Each step has a hold point. The sequence stops if voltage, frequency, SOC, inverter temperature, relay state, or communication state is outside its approved limit.
Black start is not proven by energizing an empty bus. It is proven by energizing the loads, controls, and source mix needed for the defined mission.
Resynchronization
Returning to grid-connected mode is also a controlled event. The microgrid must match voltage magnitude, frequency, phase angle, and protection state before closing the point of common coupling.
Useful permissives include:
- voltage difference inside limit;
- frequency difference inside limit;
- phase-angle difference inside limit;
- utility source healthy;
- island stable for a defined time;
- no active protection lockout;
- battery and PV controllers in reconnection-ready mode;
- operator or automation authority confirmed.
The team adds a post-resynchronization recovery rule: the battery must restore its resilience SOC before normal economic dispatch resumes. Otherwise the site may reconnect successfully but remain unprepared for a second outage.
Validation Test Matrix
The final commissioning plan includes:
| Test | Evidence required |
|---|---|
| Planned islanding | Voltage, frequency, phase, load, SOC, and breaker records remain inside limits. |
| Unplanned islanding simulation | Critical loads stay energized or shed according to priority. |
| Load step | Frequency and voltage recover within accepted time. |
| Pump start | Motor accelerates without unacceptable voltage sag or inverter current trip. |
| PV curtailment | PV follows active-power limit and does not overcharge the battery. |
| Islanded fault | Protection clears the fault selectively or enters defined safe state. |
| Low-SOC operation | Controller starts diesel or sheds load before reserve is consumed. |
| Communication loss | Local controls maintain safe voltage, frequency, and protection behavior. |
| Black start | Defined load blocks energize in sequence from de-energized state. |
| Resynchronization | Reclosing occurs only under approved synchronizing conditions. |
The team also requires event records, not only pass/fail statements. Records must include time-synchronized voltage, frequency, active power, reactive power, SOC, inverter current, breaker status, relay targets, PV output, alarms, and operator actions.
Final Operating Envelope
After studies and tests, the approved operating envelope is narrower than the original sales concept:
- the battery inverter may form the island for defined load blocks;
- full four-hour critical-load support requires PV contribution, diesel start, or staged load shedding;
- large motor starts are sequenced and blocked during unstable states;
- PV must be curtailment-ready before islanded operation with high solar output;
- islanded protection uses revised settings and selected differential protection;
- economic dispatch cannot reduce SOC below the active resilience floor;
- black start is allowed only with the tested load sequence;
- resynchronization requires automatic permissives and operator confirmation.

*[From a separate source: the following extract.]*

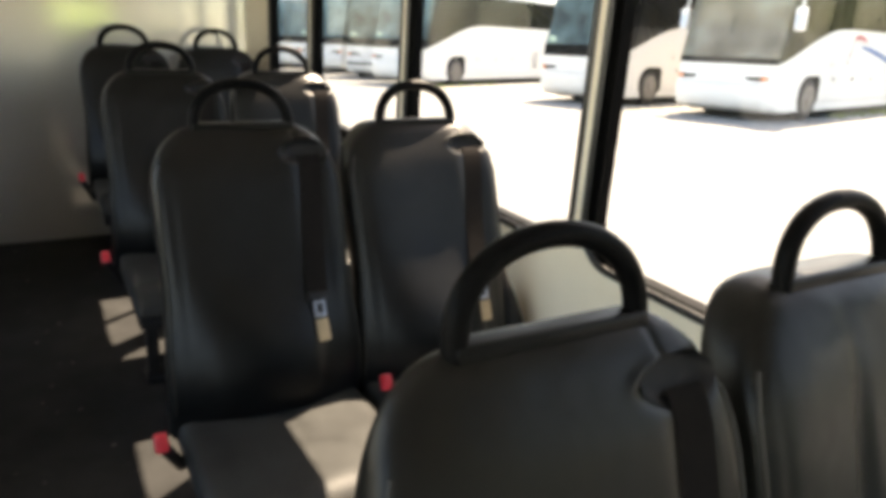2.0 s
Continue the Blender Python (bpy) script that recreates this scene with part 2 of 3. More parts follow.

This is a better engineering result than a vague claim of “grid-forming capability.” The site now knows what the system can do, what it cannot do, and what evidence supports each claim.
Transfer Lessons
Several lessons transfer to other microgrids and weak-grid projects:
- Grid-forming is a system behavior, not only an inverter feature.
- Energy reserve can be the limiting constraint even when inverter MVA is adequate.
- PV coordination must be designed for islanded operation, not assumed from grid-connected performance.
- Motor starting needs transient testing, not only steady-state power checks.
- Inverter-limited fault current can invalidate legacy overcurrent protection assumptions.
- Black start and resynchronization are distinct operating modes with separate evidence.
- Dispatch value is limited by SOC, thermal state, protection, firmware, and validation.
The case shows why microgrid design is multidisciplinary. Power electronics, protection, controls, energy storage, operations, and human procedures all determine whether an islanded system actually works.
Common Mistakes
A common mistake is treating a grid-forming inverter as a small synchronous generator. It can establish voltage and frequency, but its current limit, fault response, overload duration, and control dynamics are different.
Another mistake is proving a microgrid at light load and then assuming the result applies to motor starts, high PV output, low SOC, or protection faults. Commissioning must test the stressful operating states, not only the easy ones.
A deeper mistake is separating energy management from protection. If the battery is low, if PV trips, or if a feeder fault is not cleared selectively, the island can collapse even though every component is individually functional. The validated operating envelope must include source state, load state, protection state, and recovery state together.
Grid-forming inverters can make resilient inverter-based microgrids possible. They do not remove the need for power-system engineering; they make that engineering more explicit.